Sartori stellt einen Fernseher an, schiebt eine Videokassette ein, sagt: «Das ist ein Film von 1983, als Oli zehn war.» Neuville gerührt: «Das bin ich? Es ist wunderschön, das zu sehen.»
Sartori erzählt: «Er war ein Naturtalent, was er wohl von seinem Vater hatte. Aber der kritisierte ihn immer hart, weil er nichts für die Defensive machte.» Neuville lächelt. Bei Rindsfilet und Pasta erzählt er: «Auch mein Vater war Stürmer, spielte unter anderem für St. Gallen. Und er war drei Jahre lang mein Trainer.»

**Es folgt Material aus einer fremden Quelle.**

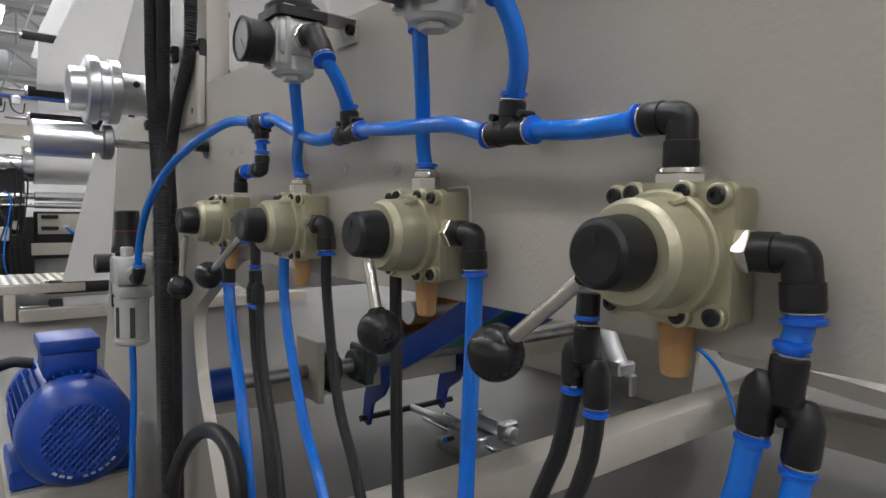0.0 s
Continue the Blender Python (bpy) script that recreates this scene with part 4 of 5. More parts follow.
def top_bar():
    t = thing("web_guide_bar", (1.15, 1.5, 1.85), "blue square bar on dark end brackets with sensors", "sensor bar")
    part("bar", box(M(), 0.336, 1.93, 1.505, 1.525, 2.025, 2.047, 0.002), BLUE, t, "blue painted square bar")
    part("lower_bar", box(M(), 0.336, 1.93, 1.59, 1.605, 1.862, 1.880, 0.002), BLUE, t, "blue painted square bar")
    part("bracket", slab(M(), rounded([(1.535, 1.80), (1.60, 1.80), (1.60, 2.075), (1.535, 2.07), (1.49, 2.05), (1.49, 1.99), (1.535, 1.95)], 0.004), 0.322, 0.3355), DARKGREY, t)
    part("bracket", slab(M(), rounded([(1.42, 1.86), (1.55, 1.86), (1.55, 2.06), (1.42, 2.04)], 0.004), 1.931, 1.944), DARKGREY, t)
    for y, z in ((1.575, 2.045), (1.575, 1.965), (1.58, 1.86)):
        part("bolt", cap_screw(M(), (0.322, y, z), (-1, 0, 0), 0.008, 0.014), BLACK, t)
    for x, yy, z in ((0.63, 1.515, 2.047), (1.60, 1.515, 2.047), (0.75, 1.5975, 1.880)):
        m = M()
        box(m, x - 0.012, x + 0.012, yy - 0.014, yy + 0.014, z - 0.03, z + 0.004, 0.002)
        cyl(m, (x, yy, z - 0.005), (x, yy, z + 0.030), 0.006, 14, 0.001)
        s = part("sensor", m, DULL, t, "small grey proximity sensor")
        c = sweep(M(), smooth([(x, yy, z + 0.03), (x - 0.005, yy, z + 0.06), (x - 0.03, yy, z + 0.072), (x - 0.055, yy, z + 0.04), (x - 0.07, yy, z)], 8), 0.002, 8)
        part("cable", c, BLACK, s)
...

Papa Jupp zog einst aus Aachen in das Tessin. Und es ist ein Schicksalsschlag für Neuville, als er 1990 an einem Herzschlag stirbt. Mama Carmen (69) – eine Italienerin – wohnt noch heute in Ascona. Neuvilles Sohn Lars-Oliver (20), aus erster Ehe, ebenfalls – er hat gerade das Militär in Liestal BL hinter sich gebracht.
Neuville ist wegen ihnen manchmal zu Besuch, wohnt mit seiner zweiten Ehefrau und den zwei weiteren Söhnen Alessandro (8) und Leandro (1) in Gladbach, ist Co-Trainer der U19 bei Borussia.
Seit 1992 spielt er nicht mehr im Tessin. Via NLB-Klub Locarno, wo sie ihn liebevoll «Piccolino» (den Kleinen) nennen, geht er zu Servette. Weitere Stationen: Teneriffa, Rostock, Leverkusen, Gladbach – bevor er bei Arminia Bielefeld seine Karriere 2011 beendet.
69 Länderspiele macht er für Deutschland. «Ich glaube, es war die richtige Entscheidung», sagt er schmunzelnd. Auch die WM 2006 im eigenen Land ist ein emotionales Highlight für ihn. Erst entscheidet er das Vorrundenspiel gegen Polen mit einem Tor in der Nachspielzeit, dann versenkt er im Viertelfinal gegen Argentinien den ersten Ball beim Penaltyschiessen.
Neuville: «Wenn jetzt erzählt wird, die Engländer hätten Penaltyschiessen geübt, dann halte ich das für Quatsch. Diesen Druck, wenn du vom Mittelkreis zum Penalypunkt gehen musst, kannst du nicht trainieren.»
Ivan Rakitic hat bereits zwei Penaltyschiessen gegen Dänemark und Russland gewonnen und jeweils den letzten Elfer reingemacht. Er kann es in Moskau gegen Frankreich besser machen als Neuville: Und als erster Schweizer Weltmeister werden.